┏━━

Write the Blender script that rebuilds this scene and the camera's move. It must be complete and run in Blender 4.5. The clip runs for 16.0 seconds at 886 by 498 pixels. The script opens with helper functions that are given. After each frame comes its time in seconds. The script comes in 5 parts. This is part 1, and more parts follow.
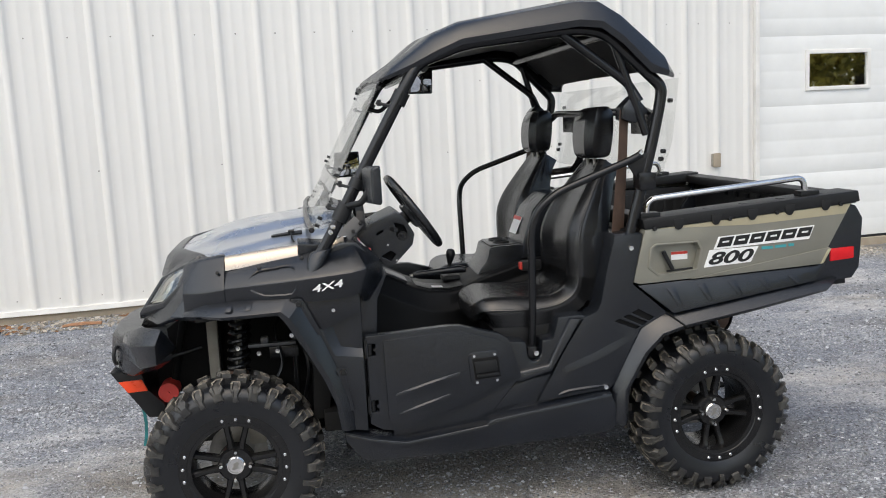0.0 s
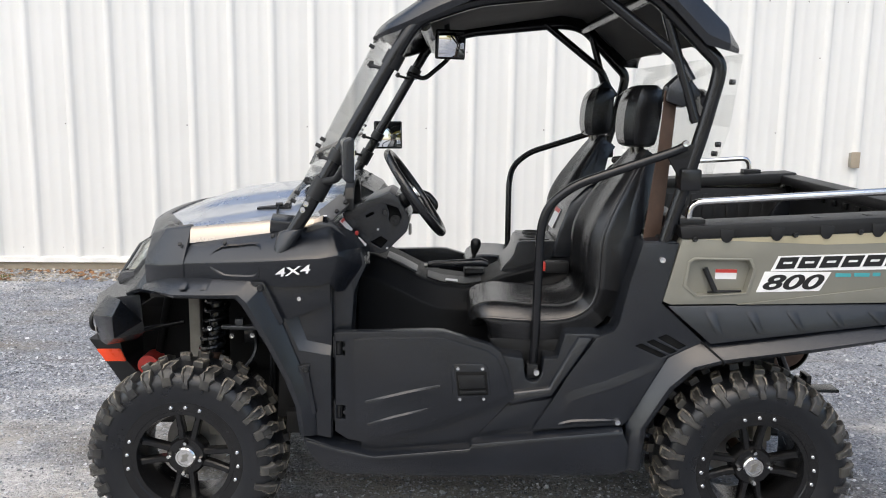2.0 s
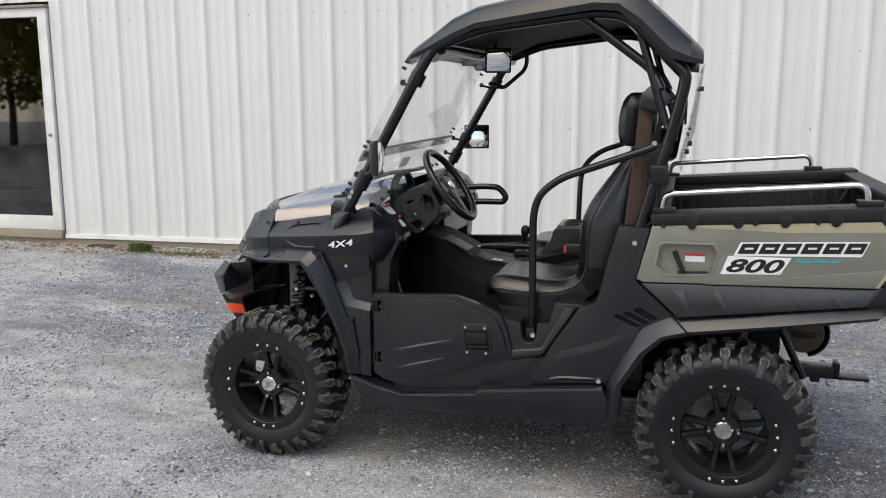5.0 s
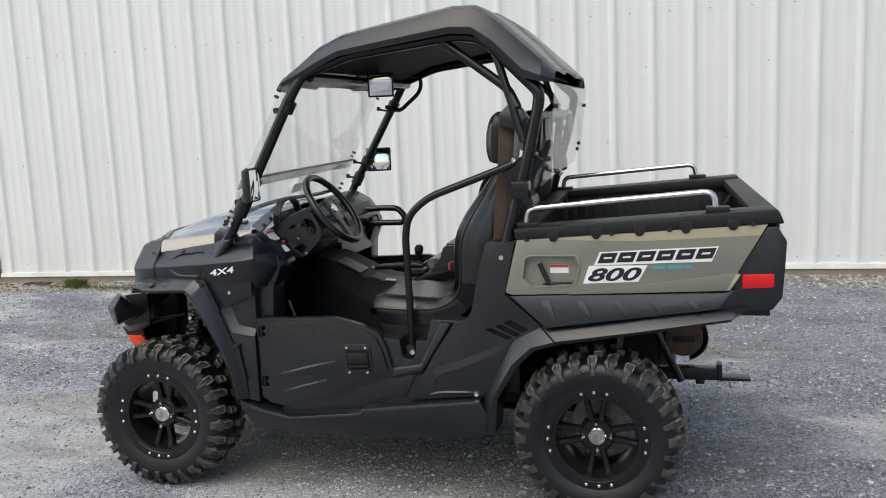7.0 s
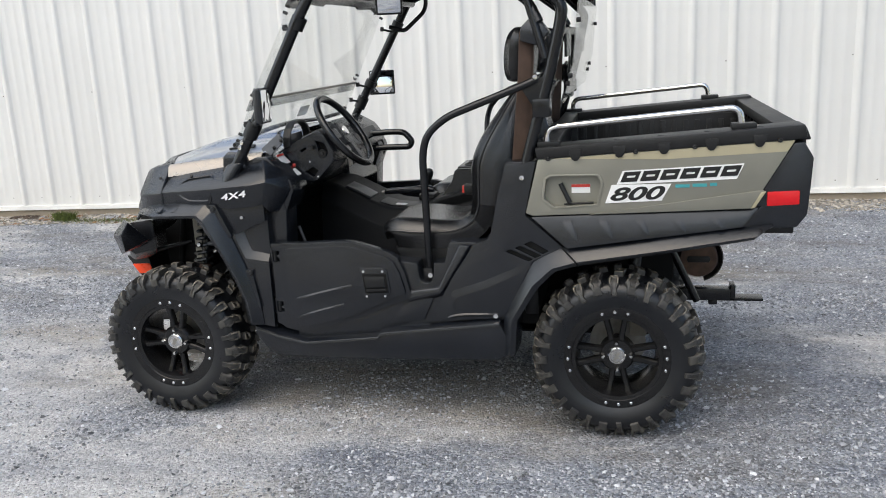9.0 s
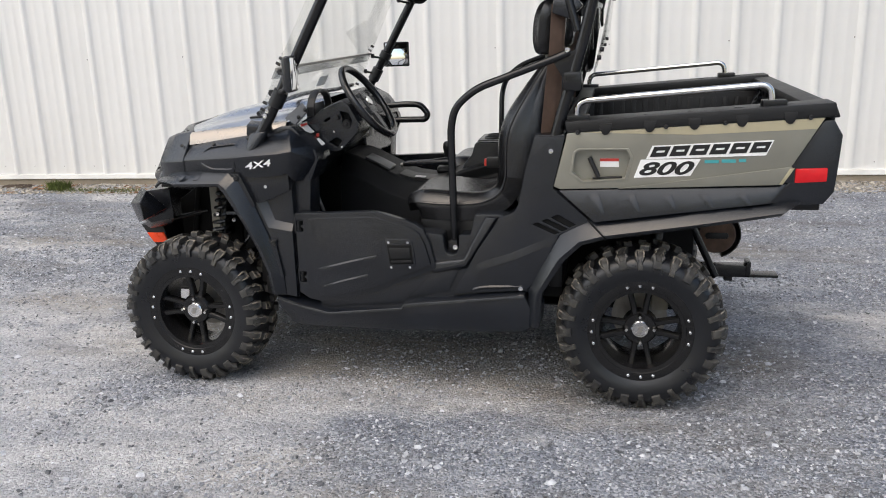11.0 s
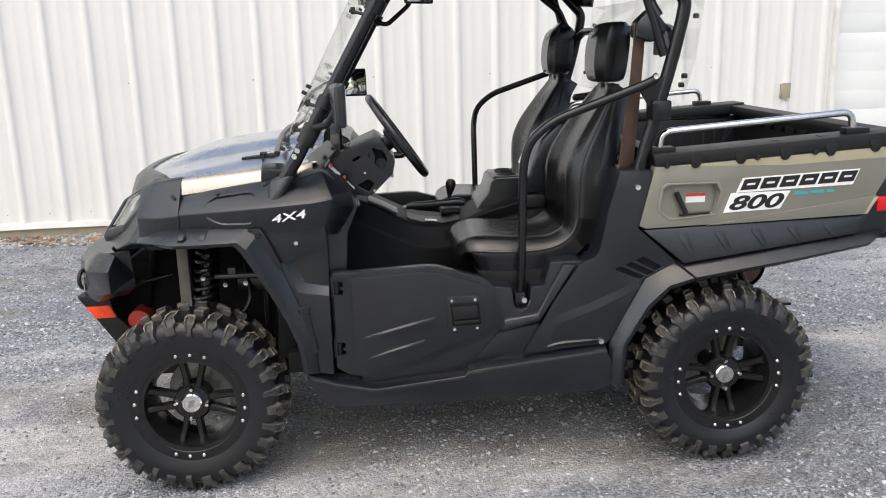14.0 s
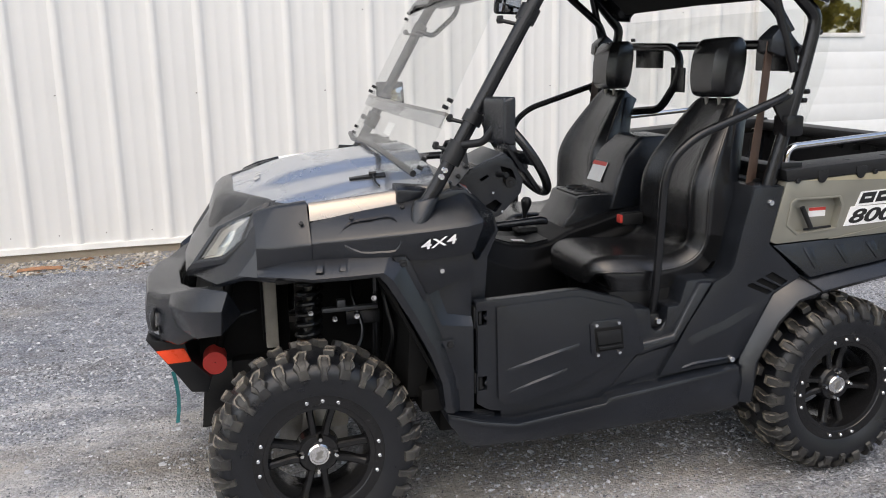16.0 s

┗━━

Output all of the data exactly as it stands, minus any images.

• **Finished answer**:
Write the Blender script that rebuilds this scene and the camera's move. It must be complete and run in Blender 4.5. The clip runs for 16.0 seconds at 886 by 498 pixels. The script opens with helper functions that are given. After each frame comes its time in seconds. The script comes in 5 parts. This is part 1, and more parts follow.
0.0 s
2.0 s
5.0 s
7.0 s
9.0 s
11.0 s
14.0 s
16.0 s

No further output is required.